The Fort Monmouth Deal

Netflix has already broken ground on the project: the studio is expected to include 12 soundstages and support facilities across a sprawling campus.

The New Jersey Economic Development Authority (NJEDA) has approved tax incentives under its Aspire Program, awarding up to $387 million in credits for the development. Netflix’s own statements describe the studio as a “flagship production location” that will support local jobs, film tax credits, and redevelopment of the Fort Monmouth site.

To make the economics work, Netflix is requesting the PILOT agreement from Eatontown. The purpose: lower property tax burdens in early years, making the capital-intensive buildout more viable.

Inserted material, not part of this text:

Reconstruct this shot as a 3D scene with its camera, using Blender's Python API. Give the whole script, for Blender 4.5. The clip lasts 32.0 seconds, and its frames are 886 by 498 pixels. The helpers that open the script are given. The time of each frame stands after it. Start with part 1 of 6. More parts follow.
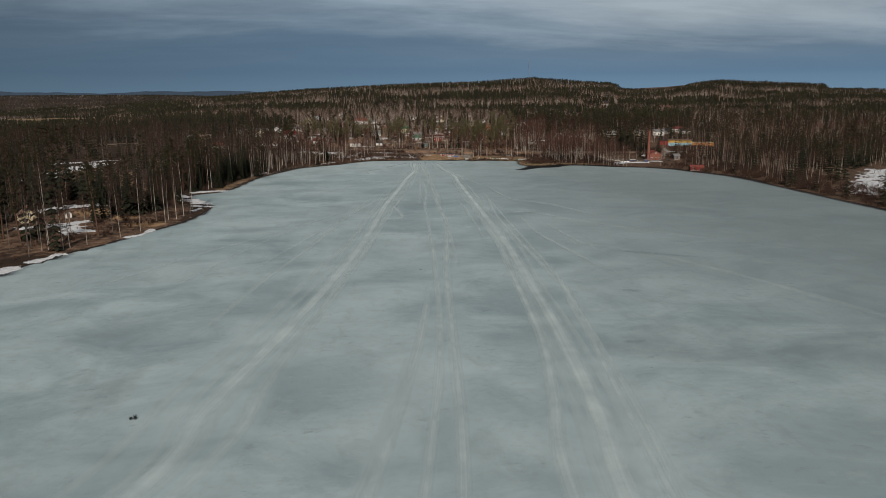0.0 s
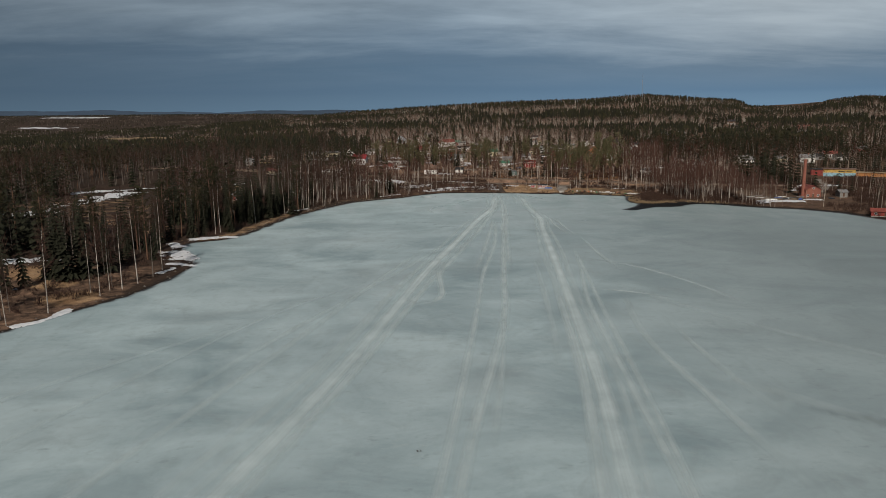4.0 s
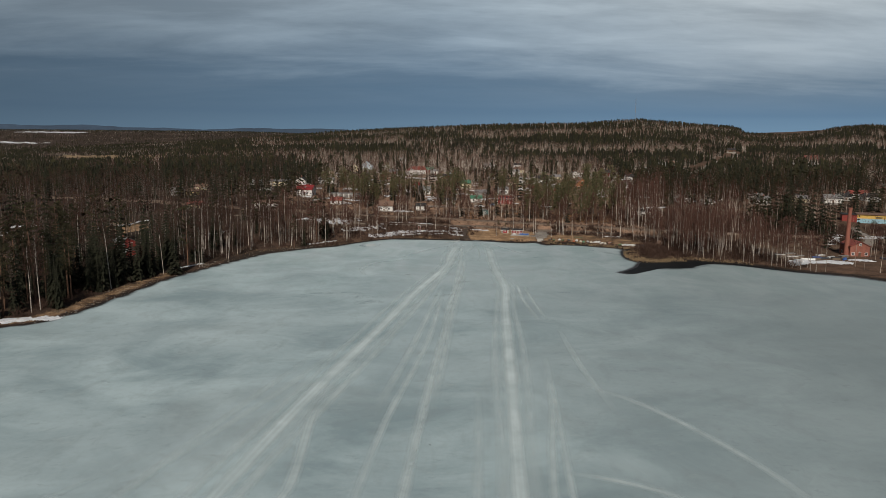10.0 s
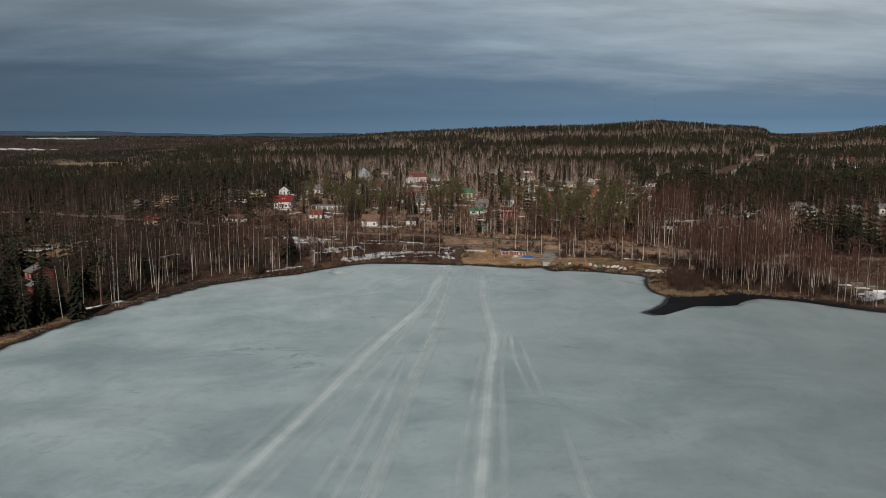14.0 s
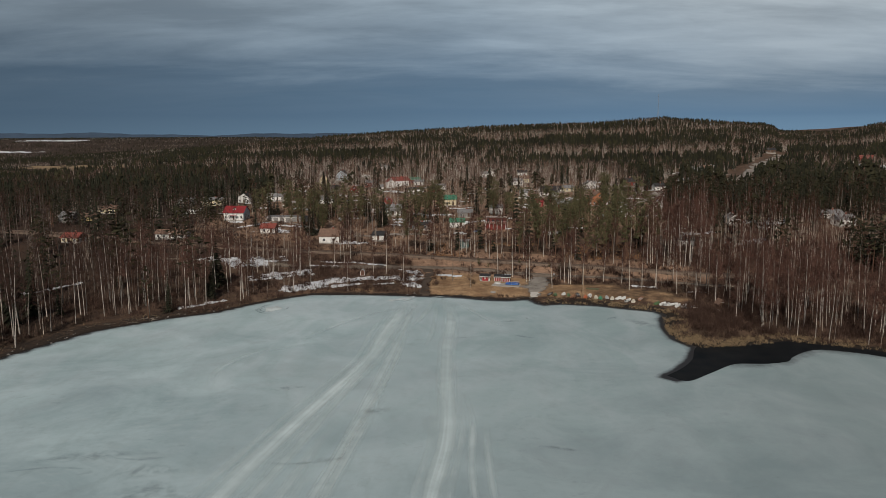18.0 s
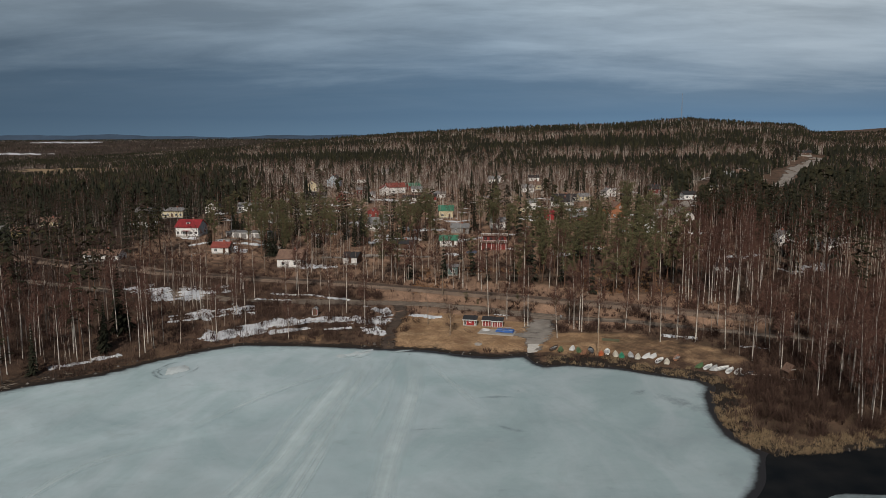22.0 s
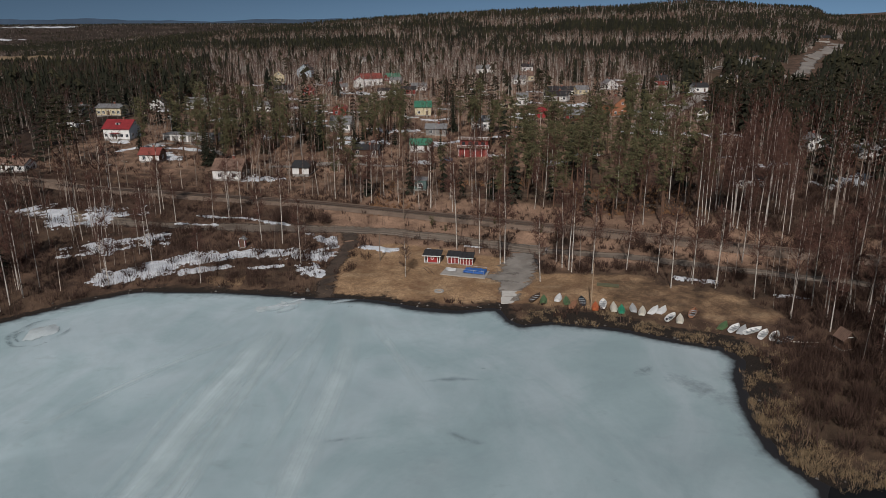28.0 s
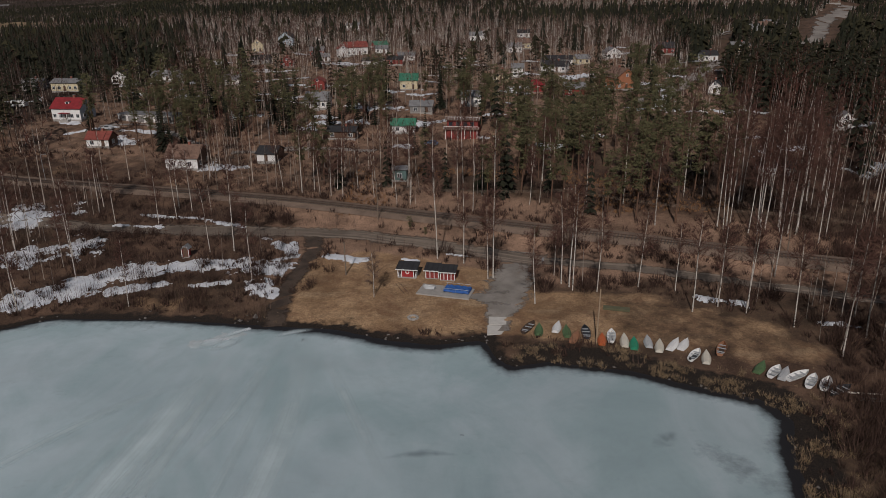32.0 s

Tariff Pressure as a Strategic Backdrop

President Trump recently renewed his threat to impose a 100% tariff on foreign-made films, framing the move as a way to defend U.S. film production. The Washington Post and other outlets report that Trump also signaled tariffs on furniture and other imports in the same sweep, though the legal grounds for a film tariff remain murky.

If enacted, such a tariff would substantially increase the cost of importing films produced abroad—raising the stakes for Netflix’s decision to keep production domestic under U.S. jurisdiction.

Risks, Tradeoffs & Legal Hurdles

While appealing, Netflix’s plea for local tax relief via PILOTs comes with caveats:

  • Budget tradeoffs: Waiving property taxes means towns must weigh short-term revenue losses against long-term gains in jobs and local activity.

  • Public scrutiny: Critics may frame any PILOT as “corporate welfare” if not carefully structured with clawbacks or performance benchmarks.

  • Tariff uncertainty: The film tariff is not yet law. Per Reuters, the White House has clarified no final decisions have been made on foreign film tariffs.

  • Legal risk: A 100% tariff on films could run afoul of international trade treaties, challenge free speech protections (since films are a form of cultural expression), and face legal challenges on constitutional grounds.

Netflix’s push for a local tax deal isn’t just real estate—it’s a strategic hedge in a shifting policy landscape. If the film tariff threat becomes reality, a domestic studio anchored by favorable PILOT terms could insulate Netflix from import costs. For Eatontown and Monmouth County, the stakes are high: they must decide how generous to be without undermining their own fiscal footing.

In short, the Netflix PILOT request is decidedly more than a muni negotiation—it sits at a unique crossroads of tax policy, trade disruption, and the future geography of film production in the U.S.